- [Written instruction]:
Your job is to retype all of the data word for word, leaving every image out.

- [Records for the task]:
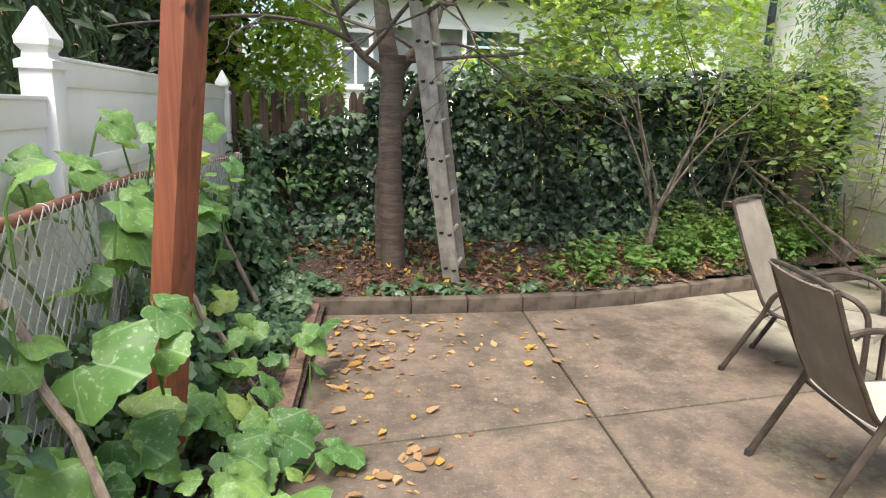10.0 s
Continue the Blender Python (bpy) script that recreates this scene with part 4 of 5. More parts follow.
STONES = [stone_mesh(s) for s in range(12)]
rr = rnd(21)
placed = []
for layer, count in ((0, 52), (1, 48), (2, 32)):
    for k in range(count):
        y = -1.22 - 2.5 * (k + rr.uniform(-0.5, 0.5)) / count - 0.04 * layer
        s = 0.045 + 0.105 * rr.beta(1.2, 2.4)
        front = 3.80 + 0.08 * max(0, (-y - 2.6)) + 0.06 * math.sin(y * 4.3)
        x = min(front + layer * 0.12 + rr.uniform(-0.05, 0.12) + 0.14 * (k % 2), 4.08)
        z = s * 0.5 + layer * 0.10 + 0.25 * max(0, x - 3.9)
        ob = new("rubble_stone", STONES[rr.randint(12)])
        ob.matrix_basis = pose(x, y, z, rr.uniform(-35, 35), rr.uniform(-35, 35), rr.uniform(0, 360)) @ Matrix.Diagonal((s * rr.uniform(0.95, 1.4), s * rr.uniform(0.8, 1.1), s * rr.uniform(0.65, 1.0), 1))
        tagged(ob, "rough grey-brown rubble stone in the heap by the wall", "stone", "stones heaped along the wall")

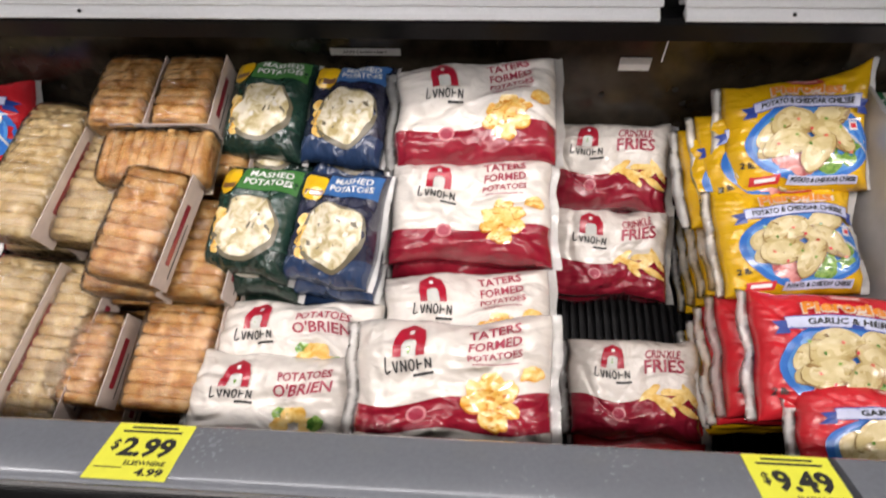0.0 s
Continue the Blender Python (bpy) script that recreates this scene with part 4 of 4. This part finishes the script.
def bag(name, label, category, w, h, t, film, group, seed, fin=0.014, wrinkle=1.0, curl=0.012):
    """A filled pillow bag lying on its back: local x across, y up the print, z out of it."""
    q = seed * 7.3

    def surf(u, v, lift=0.0):
        a, b = abs(2 * u - 1), abs(2 * v - 1)
        body = max(0.0, (1 - a ** 5.0)) ** 0.5 * max(0.0, (1 - b ** 4.6)) ** 0.48
        x = (u - 0.5) * w * (1 - 0.03 * body) + 0.007 * wrinkle * noise.noise((v * 3.2 + q, u * 1.5, 2.1))
        y = (0.5 - v) * h + 0.009 * wrinkle * noise.noise((u * 3.4 + q, v * 1.5, 6.4))
        lump = 0.24 * noise.noise((u * 2.4 + q, v * 2.0, q)) + 0.11 * noise.noise((u * 6 + q, v * 5, q + 3))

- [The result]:
10.0 s
Continue the Blender Python (bpy) script that recreates this scene with part 4 of 5. More parts follow.
STONES = [stone_mesh(s) for s in range(12)]
rr = rnd(21)
placed = []
for layer, count in ((0, 52), (1, 48), (2, 32)):
    for k in range(count):
        y = -1.22 - 2.5 * (k + rr.uniform(-0.5, 0.5)) / count - 0.04 * layer
        s = 0.045 + 0.105 * rr.beta(1.2, 2.4)
        front = 3.80 + 0.08 * max(0, (-y - 2.6)) + 0.06 * math.sin(y * 4.3)
        x = min(front + layer * 0.12 + rr.uniform(-0.05, 0.12) + 0.14 * (k % 2), 4.08)
        z = s * 0.5 + layer * 0.10 + 0.25 * max(0, x - 3.9)
        ob = new("rubble_stone", STONES[rr.randint(12)])
        ob.matrix_basis = pose(x, y, z, rr.uniform(-35, 35), rr.uniform(-35, 35), rr.uniform(0, 360)) @ Matrix.Diagonal((s * rr.uniform(0.95, 1.4), s * rr.uniform(0.8, 1.1), s * rr.uniform(0.65, 1.0), 1))
        tagged(ob, "rough grey-brown rubble stone in the heap by the wall", "stone", "stones heaped along the wall")

0.0 s
Continue the Blender Python (bpy) script that recreates this scene with part 4 of 4. This part finishes the script.
def bag(name, label, category, w, h, t, film, group, seed, fin=0.014, wrinkle=1.0, curl=0.012):
    """A filled pillow bag lying on its back: local x across, y up the print, z out of it."""
    q = seed * 7.3

    def surf(u, v, lift=0.0):
        a, b = abs(2 * u - 1), abs(2 * v - 1)
        body = max(0.0, (1 - a ** 5.0)) ** 0.5 * max(0.0, (1 - b ** 4.6)) ** 0.48
        x = (u - 0.5) * w * (1 - 0.03 * body) + 0.007 * wrinkle * noise.noise((v * 3.2 + q, u * 1.5, 2.1))
        y = (0.5 - v) * h + 0.009 * wrinkle * noise.noise((u * 3.4 + q, v * 1.5, 6.4))
        lump = 0.24 * noise.noise((u * 2.4 + q, v * 2.0, q)) + 0.11 * noise.noise((u * 6 + q, v * 5, q + 3))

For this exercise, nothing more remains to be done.